Scope creep isn’t usually about one bad decision. It’s about conditions.
It shows up when:
the scope was never fully defined to begin with
requirements were understood differently across the room
there isn’t a consistent way to capture and confirm what’s being asked
stakeholders aren’t fully aligned or engaged early
or the work stretches long enough that new needs keep getting introduced
None of those feels like a major issue in the moment. But when they start compounding…whew!
Not All Scope Creep Looks the Same
Sometimes the changes come from stakeholders and sometimes they come from the team.
That distinction matters. Here’s why. Scope creep is usually driven by external asks — new features, new expectations, new direction.
But there’s also something PMI calls “gold plating.” That’s when the team adds extra work because they think it will improve the outcome.
Different intent. Same result. More work. No adjustment.
A Real Pattern You Start to Recognize
I’ve seen this play out time and time again in programs, events, and anything with multiple stakeholders and moving parts.
You start with something clearly defined and even facilitated a kick-off meeting and then over time:
one more experience gets added
one more expectation gets introduced
one more request gets folded in
Each one makes sense. Each one improves something. But collectively?
They change everything.
Truth is, scope creep doesn’t land evenly. It lands on the people who can absorb it. (We talked about this in When Competence Becomes Invisible). They are the ones who understand the system, move quickly, and know how to make things work without stopping progress.
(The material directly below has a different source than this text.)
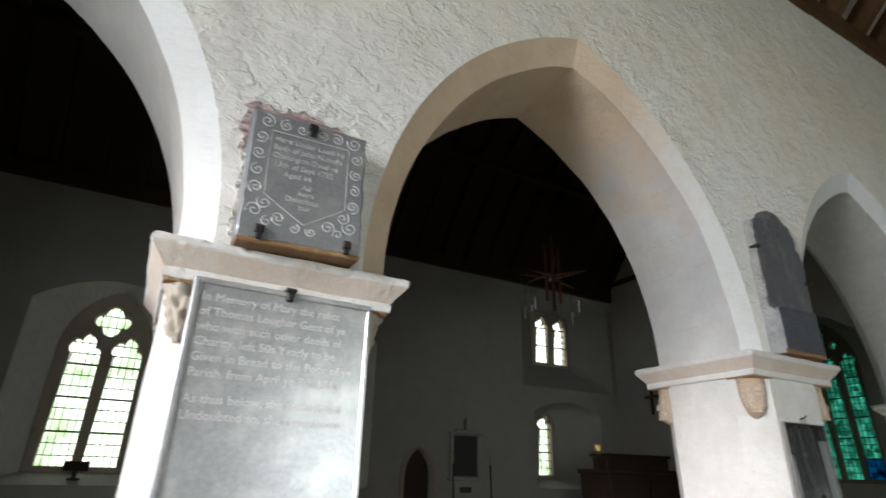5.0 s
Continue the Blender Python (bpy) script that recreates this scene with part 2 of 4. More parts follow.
M["pale_stone"] = surface("pale_scratched_stone", (0.68, 0.61, 0.52), (0.56, 0.47, 0.37), (0.62, 0.55, 0.46), 50, 9.0, 0.5, 0.9, 0.3, 0.004)
M["worn_letter"] = surface("worn_lettering", (0.17, 0.17, 0.18), (0.08, 0.08, 0.09), (0.12, 0.12, 0.13), 90, 12.0, 0.7, 0.8, 0.2, 0.002)
M["plaque_scroll"] = surface("carved_slate_edge", (0.52, 0.52, 0.51), (0.36, 0.36, 0.36), (0.44, 0.44, 0.44), 80, 9.0, 0.6, 0.6, 0.2, 0.002)
M["sandstone"] = surface("brown_sandstone", (0.50, 0.41, 0.32), (0.30, 0.22, 0.15), (0.46, 0.29, 0.15), 70, 8.0, 0.75, 0.9, 0.5, 0.004, worn=0.8)
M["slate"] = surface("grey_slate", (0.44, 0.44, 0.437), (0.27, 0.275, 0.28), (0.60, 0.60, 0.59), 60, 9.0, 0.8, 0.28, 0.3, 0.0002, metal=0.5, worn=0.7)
M["plaque_slate"] = surface("grey_plaque_slate", (0.30, 0.305, 0.31), (0.18, 0.185, 0.19), (0.42, 0.42, 0.415), 60, 6.0, 0.75, 0.29, 0.3, 0.0003, metal=0.45)
M["dark_slate"] = surface("dark_slate", (0.15, 0.15, 0.155), (0.05, 0.05, 0.056), (0.27, 0.25, 0.225), 60, 7.0, 0.8, 0.5, 1.0, 0.010, (1.4, 1, 0.6), worn=1.0)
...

So they adjust and carry it until the work no longer fits the structure it was built on.
This Is Where the Reset Should Happen
Scope changes are not the problem. Unacknowledged scope changes are. When the scope shifts, something else should shift with it.
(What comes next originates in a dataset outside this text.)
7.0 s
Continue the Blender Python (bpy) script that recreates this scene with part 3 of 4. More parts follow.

Time - scheduled duration required to complete project activities, milestones, and deliverables
Resources - the people, materials, equipment, facilities, and funds necessary to plan, execute, and complete project tasks successfully
Expectations - beliefs or assumptions stakeholders hold about a project’s future performance, scope, or results
Ownership - ultimate accountability for the project’s success, value, and benefits realization
If nothing else moves, the pressure doesn’t disappear. It just transfers.
The PM x HR Intersection
This is where structure and reality have to meet and become really good friends.
Project management defines the baseline — what the work is, what success looks like, and what needs to happen when that baseline changes. Without it, everything feels flexible, even when it shouldn’t be.
HR brings the lens of capacity. It sees where the work is accumulating, who is absorbing it, and whether expectations still align with what’s reasonable and sustainable.
When those two are aligned, change becomes intentional.
Think about it for a moment. What are you responsible for today that wasn’t part of the original plan? And how much of it showed up…one small, reasonable ask at a time?